▶

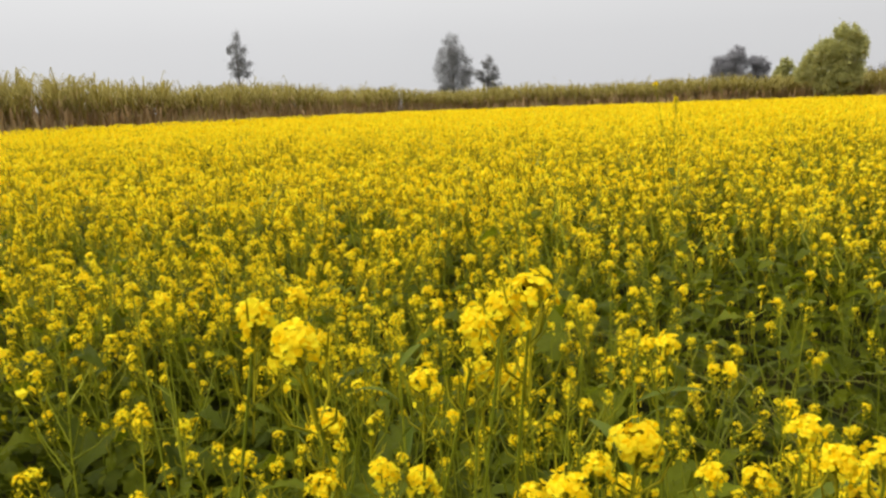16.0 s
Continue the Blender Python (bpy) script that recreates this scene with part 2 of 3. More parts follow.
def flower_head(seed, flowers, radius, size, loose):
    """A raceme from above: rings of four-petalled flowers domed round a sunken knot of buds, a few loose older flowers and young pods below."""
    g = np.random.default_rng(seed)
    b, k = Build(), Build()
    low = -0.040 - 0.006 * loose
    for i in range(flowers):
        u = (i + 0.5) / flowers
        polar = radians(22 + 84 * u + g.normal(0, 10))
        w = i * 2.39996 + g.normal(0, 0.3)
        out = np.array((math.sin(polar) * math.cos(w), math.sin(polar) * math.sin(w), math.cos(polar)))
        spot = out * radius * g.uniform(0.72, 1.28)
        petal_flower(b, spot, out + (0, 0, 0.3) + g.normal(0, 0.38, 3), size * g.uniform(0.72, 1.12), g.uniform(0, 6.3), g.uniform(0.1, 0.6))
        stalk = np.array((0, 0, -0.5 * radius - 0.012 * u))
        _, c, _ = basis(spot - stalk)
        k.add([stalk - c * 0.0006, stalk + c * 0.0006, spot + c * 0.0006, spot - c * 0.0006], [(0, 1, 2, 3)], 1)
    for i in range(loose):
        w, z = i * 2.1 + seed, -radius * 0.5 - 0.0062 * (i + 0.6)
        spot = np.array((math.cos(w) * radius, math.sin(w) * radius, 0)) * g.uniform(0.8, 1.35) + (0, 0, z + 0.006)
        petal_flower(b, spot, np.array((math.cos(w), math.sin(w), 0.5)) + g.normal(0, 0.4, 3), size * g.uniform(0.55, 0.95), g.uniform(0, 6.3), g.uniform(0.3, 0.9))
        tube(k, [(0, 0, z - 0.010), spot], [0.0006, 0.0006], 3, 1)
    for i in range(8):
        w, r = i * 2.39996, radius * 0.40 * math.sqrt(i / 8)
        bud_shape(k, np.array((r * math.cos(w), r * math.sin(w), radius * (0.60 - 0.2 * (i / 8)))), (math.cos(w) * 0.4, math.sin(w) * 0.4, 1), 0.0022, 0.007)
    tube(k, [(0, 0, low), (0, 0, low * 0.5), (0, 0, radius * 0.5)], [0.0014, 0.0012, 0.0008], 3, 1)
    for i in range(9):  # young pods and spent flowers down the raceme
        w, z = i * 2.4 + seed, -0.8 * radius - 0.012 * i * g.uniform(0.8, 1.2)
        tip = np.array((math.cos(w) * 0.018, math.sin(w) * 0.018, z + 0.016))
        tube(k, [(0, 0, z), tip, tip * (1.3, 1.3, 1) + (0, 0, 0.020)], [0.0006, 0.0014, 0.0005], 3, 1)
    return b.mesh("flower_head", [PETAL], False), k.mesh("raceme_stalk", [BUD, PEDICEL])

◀
▶

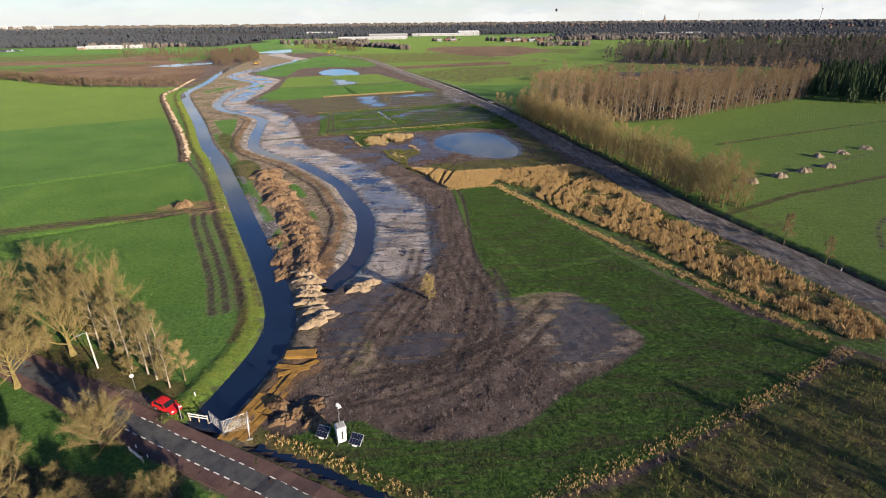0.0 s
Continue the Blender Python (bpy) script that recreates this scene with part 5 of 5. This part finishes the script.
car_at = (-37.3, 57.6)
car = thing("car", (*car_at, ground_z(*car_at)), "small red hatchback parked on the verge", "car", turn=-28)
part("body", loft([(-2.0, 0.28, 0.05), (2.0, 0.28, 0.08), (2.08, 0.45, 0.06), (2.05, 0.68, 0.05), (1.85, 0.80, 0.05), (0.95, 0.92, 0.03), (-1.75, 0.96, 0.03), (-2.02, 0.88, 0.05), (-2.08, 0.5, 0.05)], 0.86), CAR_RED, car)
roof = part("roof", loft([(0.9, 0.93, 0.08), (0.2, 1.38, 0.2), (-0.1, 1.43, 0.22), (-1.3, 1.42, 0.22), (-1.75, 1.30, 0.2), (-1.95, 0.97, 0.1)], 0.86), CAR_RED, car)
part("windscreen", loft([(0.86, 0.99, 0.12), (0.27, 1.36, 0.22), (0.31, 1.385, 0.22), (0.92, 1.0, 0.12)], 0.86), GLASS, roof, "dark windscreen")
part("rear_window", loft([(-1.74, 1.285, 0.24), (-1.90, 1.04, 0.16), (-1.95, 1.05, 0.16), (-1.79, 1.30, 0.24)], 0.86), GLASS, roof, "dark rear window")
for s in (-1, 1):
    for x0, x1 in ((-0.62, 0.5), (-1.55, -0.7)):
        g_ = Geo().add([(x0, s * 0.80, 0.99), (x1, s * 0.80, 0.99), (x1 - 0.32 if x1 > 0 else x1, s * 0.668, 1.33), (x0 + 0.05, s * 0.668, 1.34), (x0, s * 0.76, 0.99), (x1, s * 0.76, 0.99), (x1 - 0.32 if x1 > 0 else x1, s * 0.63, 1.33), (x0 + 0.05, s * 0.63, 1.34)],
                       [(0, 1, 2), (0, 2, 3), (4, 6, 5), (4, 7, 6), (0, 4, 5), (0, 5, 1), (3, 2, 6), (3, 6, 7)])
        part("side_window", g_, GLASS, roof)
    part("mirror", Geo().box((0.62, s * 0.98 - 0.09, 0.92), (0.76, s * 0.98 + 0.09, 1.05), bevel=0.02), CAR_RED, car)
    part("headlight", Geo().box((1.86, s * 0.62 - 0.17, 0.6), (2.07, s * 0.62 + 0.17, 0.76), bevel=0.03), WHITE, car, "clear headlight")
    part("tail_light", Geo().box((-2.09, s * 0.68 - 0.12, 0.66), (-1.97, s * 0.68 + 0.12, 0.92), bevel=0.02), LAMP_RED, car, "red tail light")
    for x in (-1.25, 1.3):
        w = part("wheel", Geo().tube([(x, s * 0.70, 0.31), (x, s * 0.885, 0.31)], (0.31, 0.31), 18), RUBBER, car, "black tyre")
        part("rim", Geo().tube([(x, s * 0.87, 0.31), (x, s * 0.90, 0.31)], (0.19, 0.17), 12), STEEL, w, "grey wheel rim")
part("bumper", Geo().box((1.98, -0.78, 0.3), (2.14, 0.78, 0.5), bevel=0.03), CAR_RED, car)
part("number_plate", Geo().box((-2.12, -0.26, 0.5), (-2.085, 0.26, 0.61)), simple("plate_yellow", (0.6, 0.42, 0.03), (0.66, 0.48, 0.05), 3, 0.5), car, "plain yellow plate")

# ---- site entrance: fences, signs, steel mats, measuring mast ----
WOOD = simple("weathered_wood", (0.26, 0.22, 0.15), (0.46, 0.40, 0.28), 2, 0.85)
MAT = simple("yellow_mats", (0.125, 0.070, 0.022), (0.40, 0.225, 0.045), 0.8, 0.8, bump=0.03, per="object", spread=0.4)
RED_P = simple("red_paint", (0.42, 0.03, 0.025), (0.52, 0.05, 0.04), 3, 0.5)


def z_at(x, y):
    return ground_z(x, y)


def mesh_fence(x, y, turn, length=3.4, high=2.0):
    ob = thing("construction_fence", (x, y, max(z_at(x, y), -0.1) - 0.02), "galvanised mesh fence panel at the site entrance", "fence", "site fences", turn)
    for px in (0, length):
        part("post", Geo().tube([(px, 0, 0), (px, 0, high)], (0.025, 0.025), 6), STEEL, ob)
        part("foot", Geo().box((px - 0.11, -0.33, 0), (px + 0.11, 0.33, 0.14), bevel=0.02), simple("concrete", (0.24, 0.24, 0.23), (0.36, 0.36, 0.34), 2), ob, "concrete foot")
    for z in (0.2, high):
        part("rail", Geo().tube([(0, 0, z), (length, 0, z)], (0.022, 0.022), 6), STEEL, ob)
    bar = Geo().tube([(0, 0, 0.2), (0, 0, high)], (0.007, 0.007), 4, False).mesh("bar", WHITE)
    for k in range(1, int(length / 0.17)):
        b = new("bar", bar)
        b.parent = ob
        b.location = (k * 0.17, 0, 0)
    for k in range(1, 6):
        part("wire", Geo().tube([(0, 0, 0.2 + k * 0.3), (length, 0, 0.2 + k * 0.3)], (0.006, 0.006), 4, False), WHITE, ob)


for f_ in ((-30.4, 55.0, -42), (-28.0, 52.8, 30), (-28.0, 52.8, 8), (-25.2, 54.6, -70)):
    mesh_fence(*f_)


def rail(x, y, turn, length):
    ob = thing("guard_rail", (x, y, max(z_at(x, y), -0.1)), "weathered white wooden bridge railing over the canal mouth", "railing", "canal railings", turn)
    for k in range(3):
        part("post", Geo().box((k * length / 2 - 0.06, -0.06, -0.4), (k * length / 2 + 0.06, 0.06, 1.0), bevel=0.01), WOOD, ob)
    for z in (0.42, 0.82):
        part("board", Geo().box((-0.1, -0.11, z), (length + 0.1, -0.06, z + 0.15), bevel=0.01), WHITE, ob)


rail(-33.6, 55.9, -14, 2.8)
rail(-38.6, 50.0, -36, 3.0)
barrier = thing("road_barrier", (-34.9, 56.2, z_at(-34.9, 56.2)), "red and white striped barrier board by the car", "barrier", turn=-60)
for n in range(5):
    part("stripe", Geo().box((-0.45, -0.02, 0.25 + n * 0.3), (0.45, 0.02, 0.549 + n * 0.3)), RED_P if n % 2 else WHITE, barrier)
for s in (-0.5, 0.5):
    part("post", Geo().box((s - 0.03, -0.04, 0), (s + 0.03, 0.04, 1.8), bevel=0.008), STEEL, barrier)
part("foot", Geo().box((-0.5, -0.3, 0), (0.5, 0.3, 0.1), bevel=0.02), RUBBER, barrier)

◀

# [WHAT IS NEEDED]
Copy every single line of the material above that holds "with".

# [THE COMPLETED TASK]
Continue the Blender Python (bpy) script that recreates this scene with part 2 of 3. More parts follow.
Continue the Blender Python (bpy) script that recreates this scene with part 5 of 5. This part finishes the script.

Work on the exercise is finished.